Topraktaki önemli anlaşmazlık da devam ediyor. Kıbrıs Türk tarafınca sunulan kriterlerde Omorfo, Kıbrıs Rum idaresine verilecek bölgelerin dışında tutuluyor. Anastasiadis, Annan planından daha iyi bir harita çerçevesinde Omorfo’nun olmazsa olmaz olduğunu açıkça ortaya koymuştu. Kıbrıs Türk tarafının ortaya koyduğu gerekçe, Omorfo geliştiği için muhtemel iadesinin, mülkiyetteki tazminatları artıracağıdır. Ancak anlaşılan tarafının çabası başka başlıklarda, özellikle de mülkiyette, karşılıklar alabilmektir.

Göründüğü kadarıyla Rum tarafı da, Türk tarafının siyasi eşitliği güvenceye almak için talep ettiği ve başlangıçta Rum başkan, Kıbrıslı Türk başkan yardımcısı modelini önerdiği dönüşümlü başkanlığı reddederek benzer taktiği uyguluyor.  Rum tarafı bu kozu sona saklıyor keza Anastasiadis dönüşümlü başkanlığı reddederek (dönüşümlü başkanlığın kabul edilebilmesi için Türk tarafının güçlü bir karşılık vermesi gerekir) seçilmişti.

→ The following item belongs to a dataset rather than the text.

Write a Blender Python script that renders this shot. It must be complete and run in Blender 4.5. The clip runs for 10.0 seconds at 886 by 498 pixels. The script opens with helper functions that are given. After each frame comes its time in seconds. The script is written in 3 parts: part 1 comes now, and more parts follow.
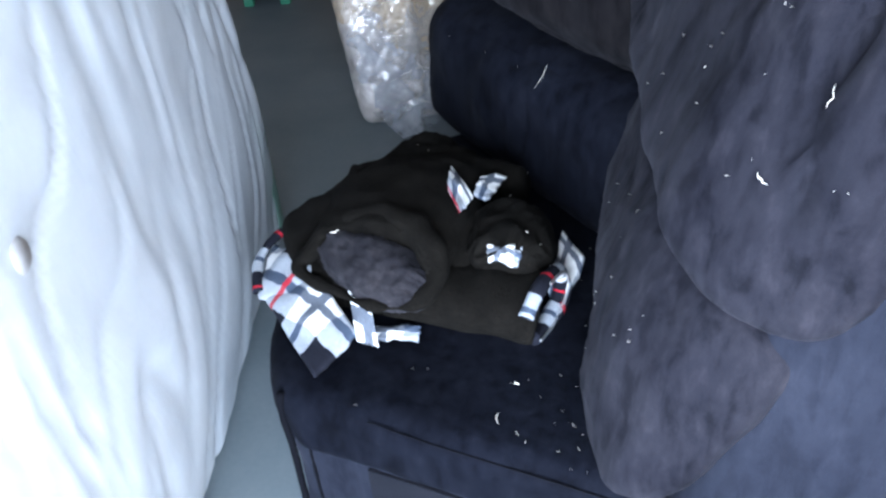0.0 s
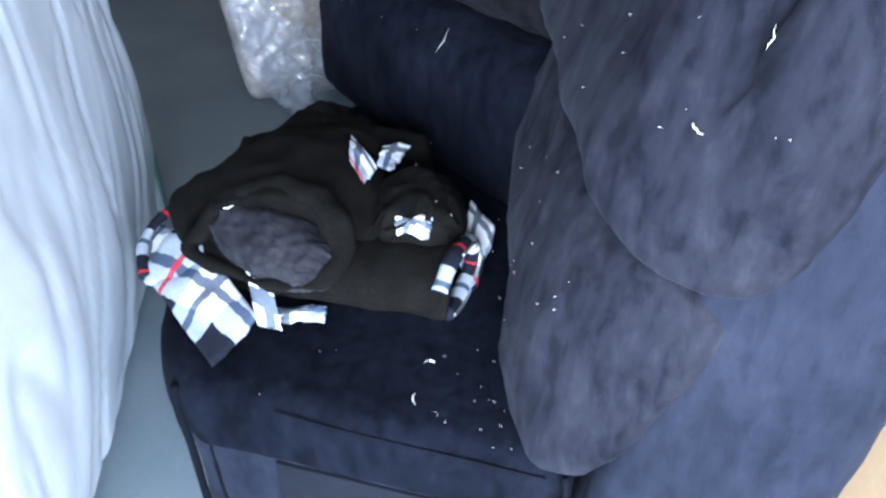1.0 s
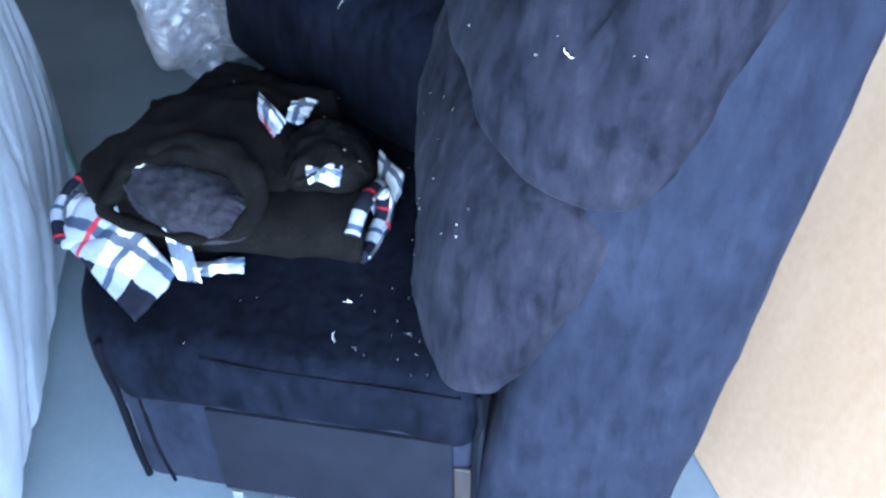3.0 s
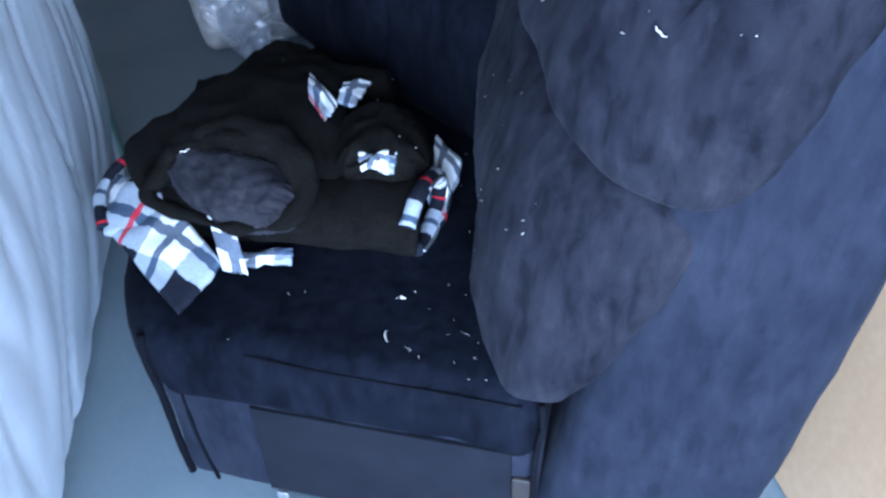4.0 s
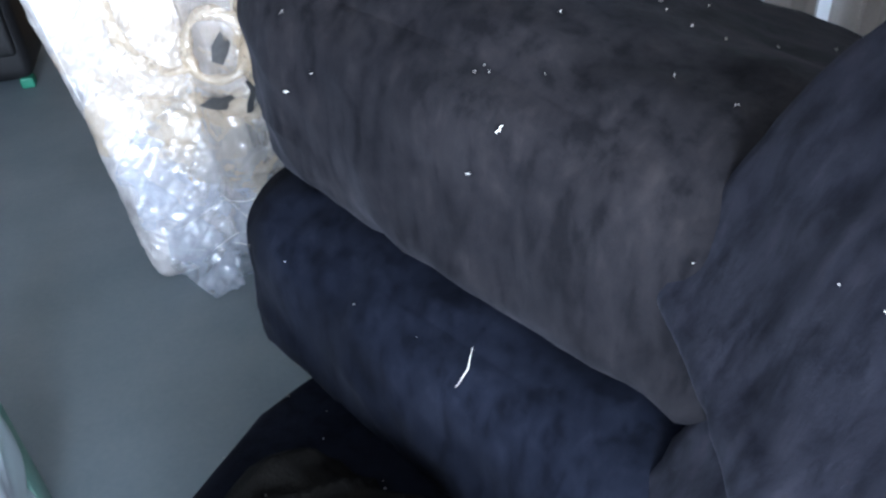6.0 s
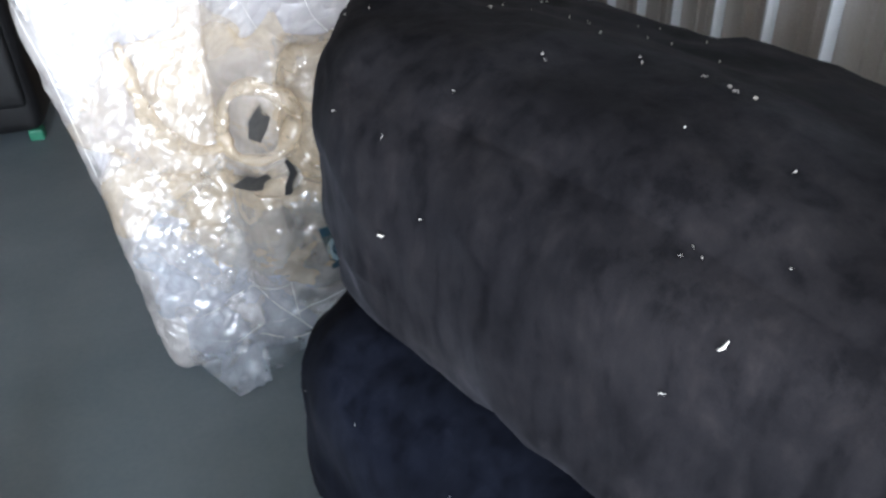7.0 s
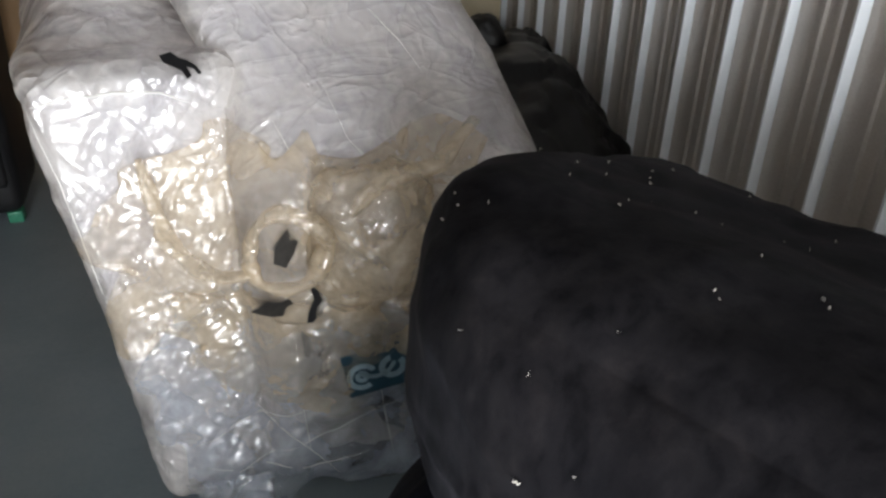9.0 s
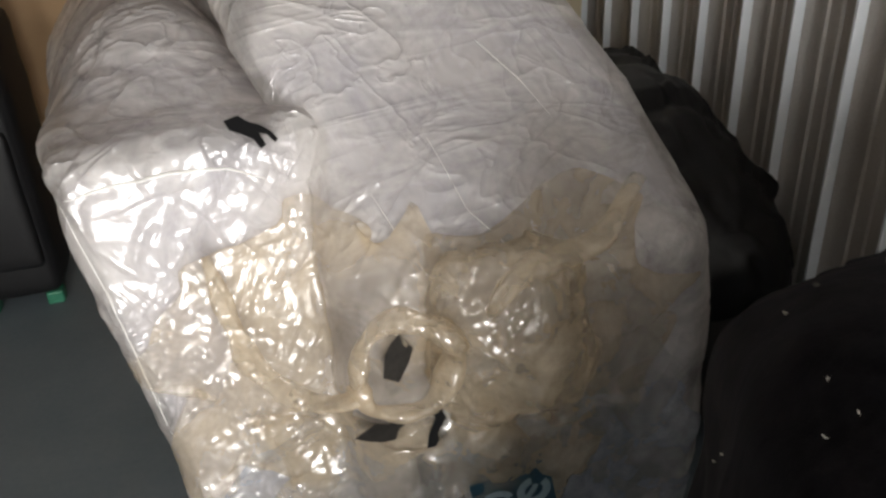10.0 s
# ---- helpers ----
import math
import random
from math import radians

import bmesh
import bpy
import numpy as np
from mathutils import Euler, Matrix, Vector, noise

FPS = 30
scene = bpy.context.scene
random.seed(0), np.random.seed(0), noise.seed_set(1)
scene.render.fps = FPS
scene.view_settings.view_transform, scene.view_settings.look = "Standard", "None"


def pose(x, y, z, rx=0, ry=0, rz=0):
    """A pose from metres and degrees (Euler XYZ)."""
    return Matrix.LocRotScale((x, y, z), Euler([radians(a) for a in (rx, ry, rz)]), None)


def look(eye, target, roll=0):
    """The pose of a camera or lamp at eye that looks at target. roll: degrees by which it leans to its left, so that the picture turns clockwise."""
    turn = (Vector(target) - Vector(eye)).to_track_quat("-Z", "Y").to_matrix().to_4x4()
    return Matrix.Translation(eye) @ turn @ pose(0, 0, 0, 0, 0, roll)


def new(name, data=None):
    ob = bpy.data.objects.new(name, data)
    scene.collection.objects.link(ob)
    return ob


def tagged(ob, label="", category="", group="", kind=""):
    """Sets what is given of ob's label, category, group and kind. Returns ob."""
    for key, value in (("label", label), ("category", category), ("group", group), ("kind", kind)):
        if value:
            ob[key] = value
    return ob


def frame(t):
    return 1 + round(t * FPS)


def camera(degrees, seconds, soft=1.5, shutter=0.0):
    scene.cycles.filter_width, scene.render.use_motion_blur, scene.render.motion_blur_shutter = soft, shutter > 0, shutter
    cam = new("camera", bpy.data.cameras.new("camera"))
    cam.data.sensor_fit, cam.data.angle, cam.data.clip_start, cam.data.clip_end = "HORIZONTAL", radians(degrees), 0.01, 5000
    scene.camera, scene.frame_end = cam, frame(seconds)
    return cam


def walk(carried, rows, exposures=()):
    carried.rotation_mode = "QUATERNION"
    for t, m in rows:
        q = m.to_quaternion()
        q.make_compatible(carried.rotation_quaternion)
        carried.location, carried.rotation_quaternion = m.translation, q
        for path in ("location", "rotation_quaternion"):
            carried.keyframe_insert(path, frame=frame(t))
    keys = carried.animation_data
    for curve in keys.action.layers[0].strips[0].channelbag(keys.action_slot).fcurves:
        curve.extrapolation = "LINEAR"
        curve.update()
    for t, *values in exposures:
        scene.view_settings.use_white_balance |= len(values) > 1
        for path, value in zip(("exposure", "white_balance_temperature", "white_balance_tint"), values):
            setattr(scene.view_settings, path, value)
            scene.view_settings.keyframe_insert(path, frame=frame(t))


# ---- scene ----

AL-VER’DE PAZARLIK BAŞLIKLARI

Rum tarafı, anlaşmazlıkların daralmasını ve al-ver’de pazarlığın Yönetim ve Güvenlik ile Toprak ve Mülkiyet arasında yapılmasıdır. Kıbrıs Türk tarafı ise Türkiye’yle istişare içerisinde, güvenlik konusunda (taviz) vermek için toprak, mülkiyet ve yönetimde almak istediğini açıklıyor.  Bu tezin yönetimin iç yönlerine yansımaları olacaksa da Türk tarafı dış garantilerde kontrolün büyük ölçüde elinden gitmekte olduğunu biliyor.

Rum tarafının elinde, Türkiye ile direkt temasa geçmesine olanak tanıyan iki müzakere kozu daha var. Birincisi AB üyelik müzakerelerinde yeni başlıkların açılmasıyla ilgilidir, ikincisi de Doğu Akdeniz’de şekillenmekte olan enerji stratejisine katılımıyla. Kıbrıs Cumhuriyeti, Mısır ve İsrail’le üçlü ittifakları aracılığıyla şu anda olumlu işleyebilecek durumdadır.”